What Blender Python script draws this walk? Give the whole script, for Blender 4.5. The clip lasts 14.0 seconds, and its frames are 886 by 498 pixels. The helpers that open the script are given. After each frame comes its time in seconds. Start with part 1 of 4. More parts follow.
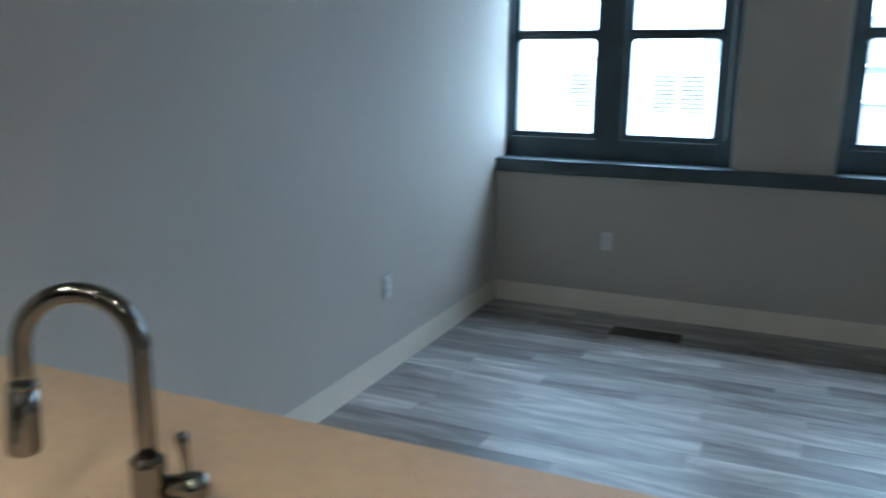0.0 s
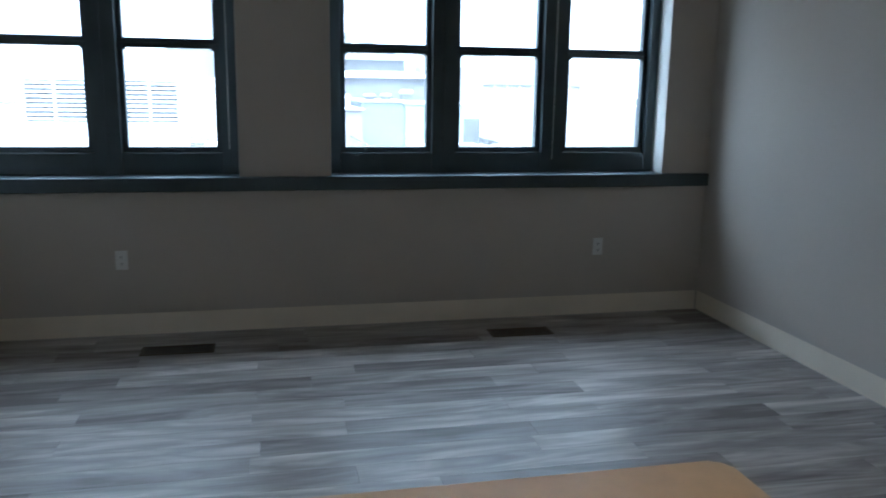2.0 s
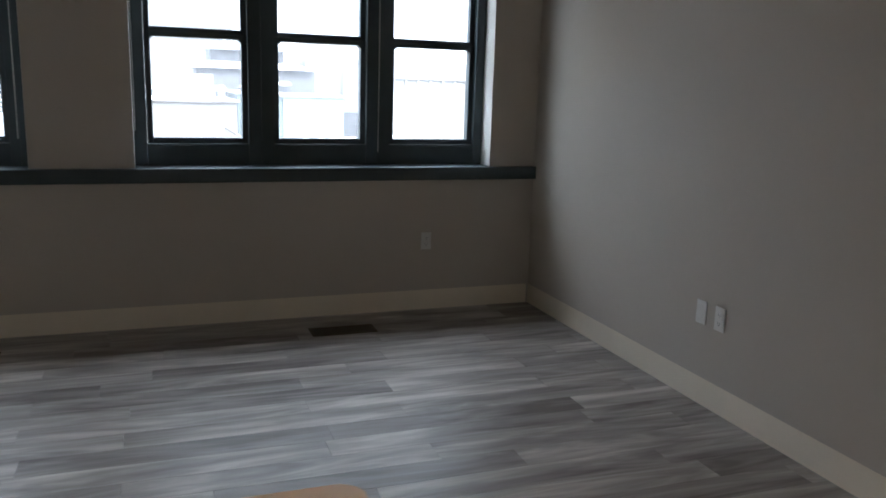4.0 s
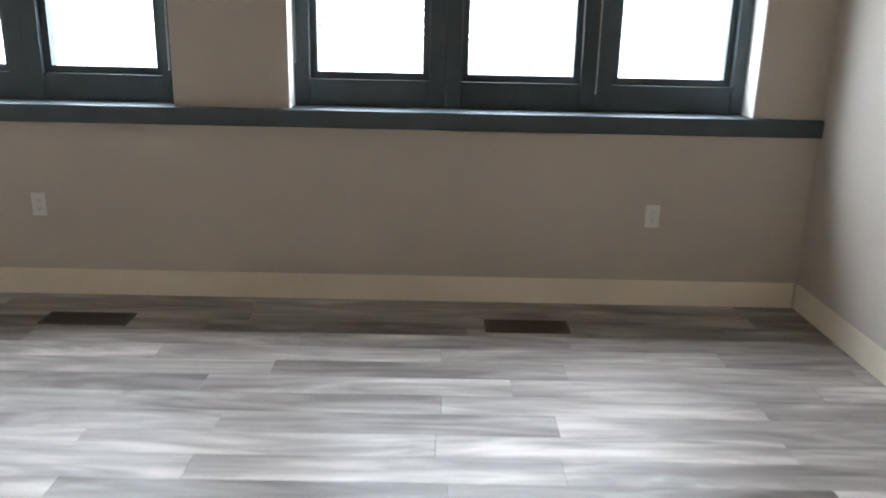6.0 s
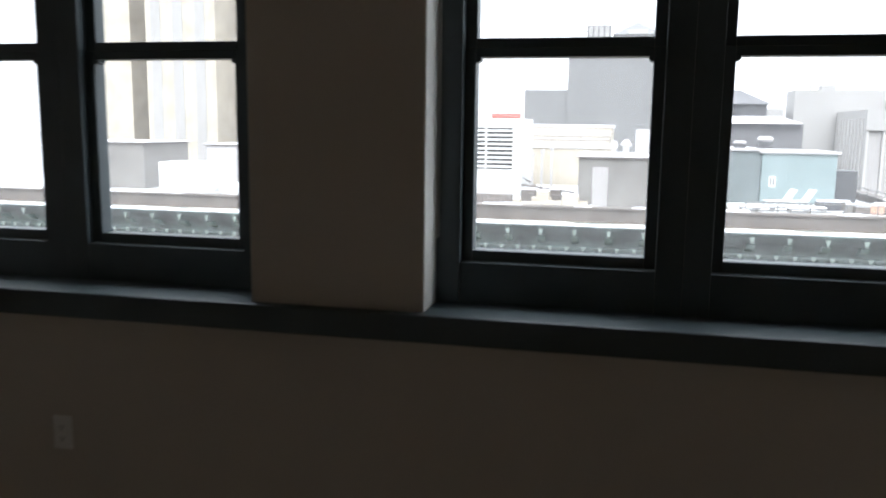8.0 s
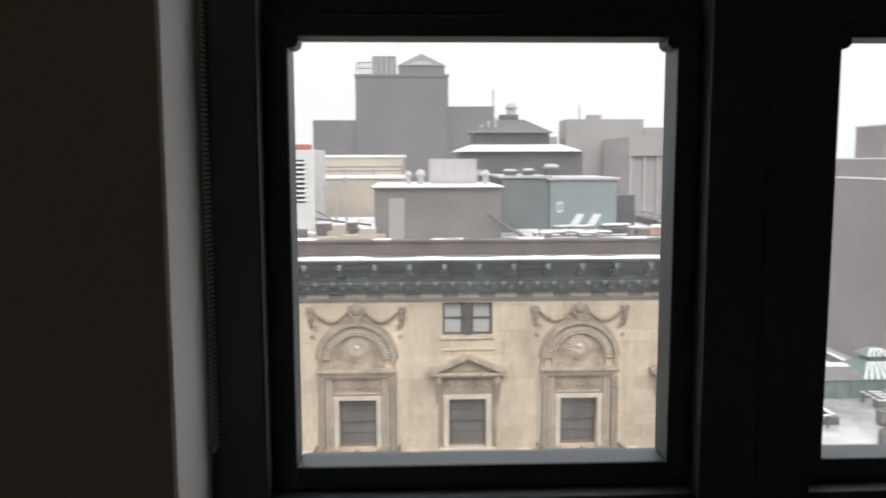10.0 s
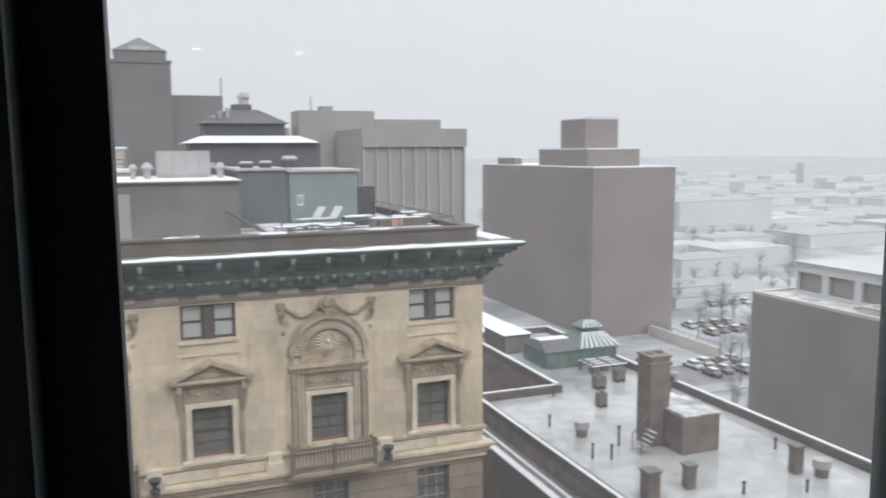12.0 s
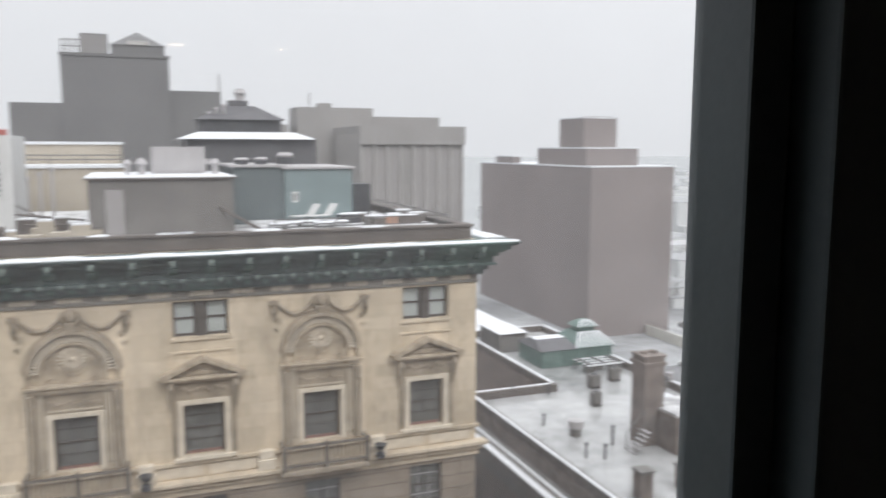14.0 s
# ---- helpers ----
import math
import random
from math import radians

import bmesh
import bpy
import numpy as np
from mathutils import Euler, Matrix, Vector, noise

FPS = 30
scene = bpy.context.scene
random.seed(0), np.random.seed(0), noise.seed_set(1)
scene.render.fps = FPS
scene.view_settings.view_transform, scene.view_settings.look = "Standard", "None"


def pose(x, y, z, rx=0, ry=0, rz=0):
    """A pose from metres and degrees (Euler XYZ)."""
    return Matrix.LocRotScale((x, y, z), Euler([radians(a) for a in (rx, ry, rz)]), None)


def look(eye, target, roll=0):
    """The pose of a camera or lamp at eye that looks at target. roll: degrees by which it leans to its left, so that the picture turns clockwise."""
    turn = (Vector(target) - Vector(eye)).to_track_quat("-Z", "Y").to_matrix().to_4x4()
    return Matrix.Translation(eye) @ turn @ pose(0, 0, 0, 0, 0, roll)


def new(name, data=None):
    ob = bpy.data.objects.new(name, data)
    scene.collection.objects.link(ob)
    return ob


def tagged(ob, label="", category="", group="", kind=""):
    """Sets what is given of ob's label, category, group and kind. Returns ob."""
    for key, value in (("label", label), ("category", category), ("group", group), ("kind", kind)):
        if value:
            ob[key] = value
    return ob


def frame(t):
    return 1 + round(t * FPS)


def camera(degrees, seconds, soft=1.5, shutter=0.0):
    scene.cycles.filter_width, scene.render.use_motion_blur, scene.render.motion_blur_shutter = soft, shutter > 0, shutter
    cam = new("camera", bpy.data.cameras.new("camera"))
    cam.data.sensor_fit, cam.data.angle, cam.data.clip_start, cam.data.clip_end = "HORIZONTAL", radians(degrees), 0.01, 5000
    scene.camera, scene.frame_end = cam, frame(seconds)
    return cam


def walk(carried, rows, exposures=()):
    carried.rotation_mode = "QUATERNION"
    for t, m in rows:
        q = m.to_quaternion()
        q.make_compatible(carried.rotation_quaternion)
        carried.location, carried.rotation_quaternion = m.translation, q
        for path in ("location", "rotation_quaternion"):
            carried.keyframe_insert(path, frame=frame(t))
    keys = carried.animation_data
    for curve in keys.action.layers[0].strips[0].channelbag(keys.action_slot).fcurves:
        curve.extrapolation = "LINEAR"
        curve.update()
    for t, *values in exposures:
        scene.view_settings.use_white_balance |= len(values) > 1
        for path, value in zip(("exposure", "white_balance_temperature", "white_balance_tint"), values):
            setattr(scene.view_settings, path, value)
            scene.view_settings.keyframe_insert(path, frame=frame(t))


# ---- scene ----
cam = camera(57.8, 14.0, 1.7, 0.5)
EXPOSURES = [(0.0, 3.12, 4420, -5), (0.6, 2.65, 4300, -3), (1.0, 2.45, 4420, -3), (1.3, 2.32, 4520, -2), (1.6, 2.3, 4640, 0), (2.1, 2.55, 4800, 1), (2.6, 2.5, 5040, 3), (3.2, 2.22, 5260, 5),
             (5.3, 3.3, 5750, 8), (6.0, 3.95, 5750, 8), (6.6, 4.2, 5720, 8), (7.0, 3.45, 5800, 8), (7.5, 2.1, 5950, 8), (8.2, 1.1, 6100, 9), (10.3, 0.12, 6600, 13), (11.0, -0.3, 6600, 13),
             (11.5, -0.47, 6400, 12), (12.0, -0.17, 6300, 11), (12.5, -0.2, 6180, 9), (13.0, -0.13, 6130, 8), (13.5, -0.22, 6150, 9), (14.0, -0.1, 6400, 12)]
PATH = [
    (0, (1.806, -4.993, 1.513), (1.022, -3.204, 1.081), 0.7),
    (0.5, (1.905, -4.912, 1.515), (1.452, -3.006, 1.113), 0.0),
    (1, (1.72, -4.933, 1.55), (1.723, -2.976, 1.139), -0.55),
    (1.5, (1.642, -4.989, 1.519), (1.924, -3.054, 1.1), -0.4),
    (2, (1.621, -5.009, 1.516), (2.044, -3.095, 1.122), 0.9),
    (2.5, (1.601, -5.02, 1.507), (2.174, -3.133, 1.168), 1.3),
    (3, (1.678, -5.044, 1.516), (2.342, -3.185, 1.199), 1.2),
    (3.2, (1.725, -5.044, 1.518), (2.456, -3.212, 1.185), 1.0),
    (4.2, (2.17, -4.92, 1.49), (2.84, -3.08, 1.07), 2.0),
    (5.3, (2.646, -4.443, 1.463), (3.159, -2.581, 0.944), 3.4),
    (5.5, (2.753, -4.315, 1.457), (3.034, -2.405, 0.934), 2.7),
    (6, (2.732, -3.89, 1.419), (2.747, -1.97, 0.857), 1.3),
    (6.5, (2.702, -3.494, 1.429), (2.606, -1.572, 0.884), 0.4),
    (7, (2.656, -3.077, 1.472), (2.244, -1.18, 0.994), 0.1),
    (7.5, (2.601, -2.679, 1.507), (2.095, -0.791, 1.089), -0.1),
    (8, (2.575, -2.265, 1.507), (2.143, -0.335, 1.212), 0.8),
    (8.2, (2.574, -2.108, 1.541), (2.165, -0.17, 1.264), 0.9),
    (10.3, (2.234, -0.718, 1.561), (2.446, 1.259, 1.342), -0.2),
    (10.5, (2.208, -0.599, 1.562), (2.517, 1.363, 1.328), -0.1),
    (11, (2.178, -0.357, 1.591), (2.654, 1.569, 1.338), 0.3),
    (11.5, (2.164, -0.232, 1.57), (2.711, 1.675, 1.317), -0.0),
    (12, (2.128, -0.184, 1.572), (2.838, 1.67, 1.328), -0.4),
    (12.5, (2.099, -0.137, 1.562), (2.977, 1.646, 1.339), -0.2),
    (13, (2.1, -0.123, 1.557), (3.069, 1.612, 1.34), -0.6),
    (13.5, (2.213, -0.127, 1.566), (3.164, 1.618, 1.345), -0.4),
    (14, (2.286, -0.208, 1.579), (2.999, 1.643, 1.33), 0.1),
]
walk(cam, [(t, look(eye, target, roll)) for t, eye, target, roll in PATH], EXPOSURES)

# ---- sky and light: a snowy, overcast day ----
world = bpy.data.worlds.new("overcast_sky")
scene.world = world
world.use_nodes = True
wn, wl = world.node_tree.nodes, world.node_tree.links
sky = wn.new("ShaderNodeTexSky")
sky.sky_type = "NISHITA"
sky.sun_disc = False
sky.sun_elevation = radians(35)
sky.sun_rotation = radians(60)
sky.dust_density = 5.0
grey = wn.new("ShaderNodeHueSaturation")
grey.inputs["Saturation"].default_value = 0.05
cloud = wn.new("ShaderNodeMix")
cloud.data_type = "RGBA"
cloud.inputs["Factor"].default_value = 0.95
cloud.inputs["B"].default_value = (9.3, 9.35, 9.5, 1)
wl.new(sky.outputs["Color"], grey.inputs["Color"])
wl.new(grey.outputs["Color"], cloud.inputs["A"])
# an overcast sky is about three times as bright overhead as at the horizon
where, split, rise, lift = wn.new("ShaderNodeTexCoord"), wn.new("ShaderNodeSeparateXYZ"), wn.new("ShaderNodeMath"), wn.new("ShaderNodeVectorMath")
wl.new(where.outputs["Generated"], split.inputs[0])
rise.operation, lift.operation = "MULTIPLY_ADD", "SCALE"
rise.use_clamp = False
rise.inputs[1].default_value, rise.inputs[2].default_value = 2.0, 1.03
square = wn.new("ShaderNodeMath")
square.operation = "MULTIPLY"
wl.new(split.outputs["Z"], square.inputs[0])
wl.new(split.outputs["Z"], square.inputs[1])
wl.new(square.outputs[0], rise.inputs[0])
wl.new(cloud.outputs["Result"], lift.inputs[0])
wl.new(rise.outputs[0], lift.inputs["Scale"])
wl.new(lift.outputs[0], wn["Background"].inputs["Color"])
wn["Background"].inputs["Strength"].default_value = 0.1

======

_Direction_.
Give again, word for word, every line from the top of the data through the line with "import numpy as np", both ends included, and exclude the pictures.

_Response below_.
What Blender Python script draws this walk? Give the whole script, for Blender 4.5. The clip lasts 14.0 seconds, and its frames are 886 by 498 pixels. The helpers that open the script are given. After each frame comes its time in seconds. Start with part 1 of 4. More parts follow.
0.0 s
2.0 s
4.0 s
6.0 s
8.0 s
10.0 s
12.0 s
14.0 s
# ---- helpers ----
import math
import random
from math import radians

import bmesh
import bpy
import numpy as np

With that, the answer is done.